When Laura came home in the summer of 1901, her stepfather tried to seduce her. She fought him off and ran into hiding. When he asked her to dance with him at a fiesta, she refused, despite her mother’s urge that she accept the invitation. In a fury, Mora declared he would no longer continue to pay for the schooling of the girls. The nuns said they would teach the two girls for free.

About this time, Laura asked to be received as a postulant of the Salesian Sisters. Now, their rule would not permit them to accept her in public because of the matrimonial status of Merced, but she was allowed, it seems, to take private vows of poverty, chastity and obedience. She also asked her confessor’s permission to offer her life for the conversion of her mother.
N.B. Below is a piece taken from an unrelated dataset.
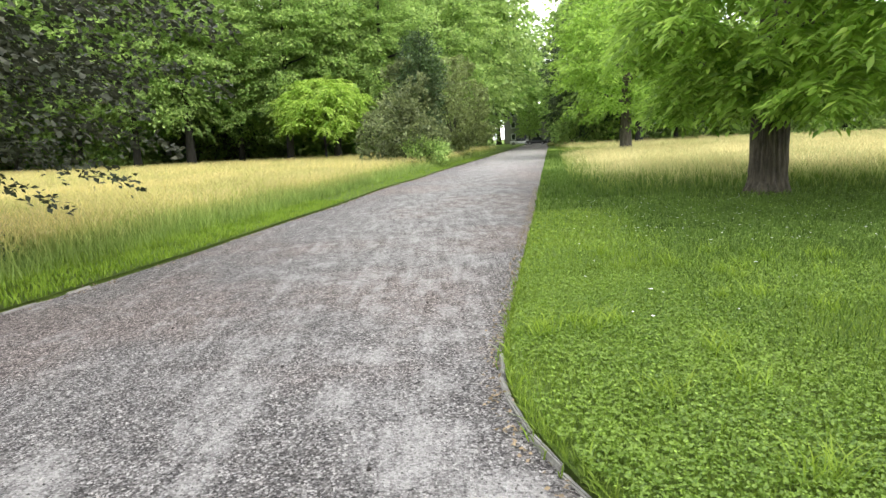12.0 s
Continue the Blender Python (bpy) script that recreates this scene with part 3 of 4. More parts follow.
# undergrowth whose dark leaves paint the shade under the copper crown
shrub("shade_undergrowth", (11.3, 17.3), "low undergrowth beneath the copper tree, dark green to deepen its shade", [(-0.2, 0.9, 0.2, 2.1, 1.5, 0.32), (1.8, 0.0, 0.2, 2.1, 1.4, 0.28), (0.4, 0.2, 0.18, 2.2, 1.5, 0.22)], (0.16, 0.06), M_LEAF_CONIFER_SHADE, 300, 22, 0.22, 8, hollow=0.1, category="undergrowth")


def walnut_tree(at):
    """A stout trunk and a low crown of long, hanging feathered leaves."""
    t = thing("walnut_tree", (at[0], at[1], 0), "stout walnut tree with long feathered leaves hanging low", "tree")
    rng = random.Random(5)
    bm = bmesh.new()
    line = [Vector((0.02 * k, -0.05 * k * k * 0.1, z)) for k, z in enumerate((-0.1, 0.1, 0.35, 1.0, 2.2, 3.6, 5.2, 7.5))]
    tube(bm, line, [0.54, 0.46, 0.40, 0.37, 0.38, 0.33, 0.24, 0.08], 26)
    bmesh.ops.subdivide_edges(bm, edges=bm.edges, cuts=2, use_grid_fill=True)
    for v in bm.verts:
        a = math.atan2(v.co.y, v.co.x)
        k = 0.035 * math.sin(a * 17 + v.co.z * 0.8 + noise.noise(v.co * 1.5) * 3) + 0.03 * noise.noise(v.co * 3)
        v.co.x += k * math.cos(a)
        v.co.y += k * math.sin(a)
    part("trunk", bm, M_BARK, t, smooth=True)
    for line, radii in limbs_of(rng, (0, 0, 0), (0, 0, 6.5), 5.2, 16, 0.45, 0.36, 0.3):
        line = [Vector((q.x, q.y * (0.42 if q.y > 0 else 1.0), q.z)) for q in line]
        bm = bmesh.new()
        tube(bm, line, radii, 8)
        part("limb", bm, M_BARK, t, smooth=True)
    # feathered leaves: a hanging stalk with leaflets in pairs; a dome, and a low curtain round it
    n = 900
    a, u = RNG.uniform(0, 2 * np.pi, n), RNG.random(n)
    top = np.sqrt(RNG.uniform(0.05, 1, n)) * 6.8
    dome = 2.2 + 7.0 * np.sqrt(np.clip(1 - (top / 7.0) ** 2, 0, 1))
    z = np.where(u < 0.36, 2.15 + 1.5 * RNG.random(n) ** 1.2, 2.2 + (dome - 2.2) * RNG.uniform(0.35, 1.0, n))
    rad = np.where(u < 0.36, RNG.uniform(1.2, 6.6, n), top)
    gap = np.sin(a * 5 + rad * 1.3) + np.sin(a * 3 - rad * 2.1 + z) > -0.9
    base = np.stack([rad * np.cos(a), rad * np.sin(a), z], 1)[gap]
    base[:, 1] *= np.where(base[:, 1] > 0, np.where(base[:, 2] < 3.6, 0.28, 0.42), 1.0)
    put("crown", feathered("crown", base, 6, 0.62, (0.25, 0.092), M_LEAF_WALNUT), t)
    return t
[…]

He consented.

During the winter of 1907, Laura fell ill at school. Her mother begged her to come home, and the nuns urged her to comply: “Your mother needs you more than you need her.” But Merced and her sick daughter quickly noticed that Manuel Mora now ignored the mother and had eyes only for Laura. Merced therefore left the Mora hacienda with her girls and moved into a cottage near the school.

On the night of January 14, 1908, Mora, drunk and out of control, rode to the cottage and demanded that the trio return to his hacienda. Laura refused and left the house. Merced yelled to her to run, but Mora pursued her, whipped her unmercifully, kicked her, and left her unconscious on the roadway and rode off.

Laura was taken care of by the Salesian sisters, but she survived only a week. During those last days, she finally revealed her secret to her mother. “Mama, I’m happy to offer my life for you. I asked our Lord for this.” Poor, weak Merced broke down. She begged forgiveness of her daughter and promised to change her way of life, and she did so after Laura’s death. Such heroic defense of virginity could only amaze the people of Argentina and Chile, and widespread devotion to the 13-year-old martyr quickly spread. Finally, Pope John Paul II beatified Laura on September 3, 1988, giving Catholic youth another example of the need of saying, “Not me, not now!”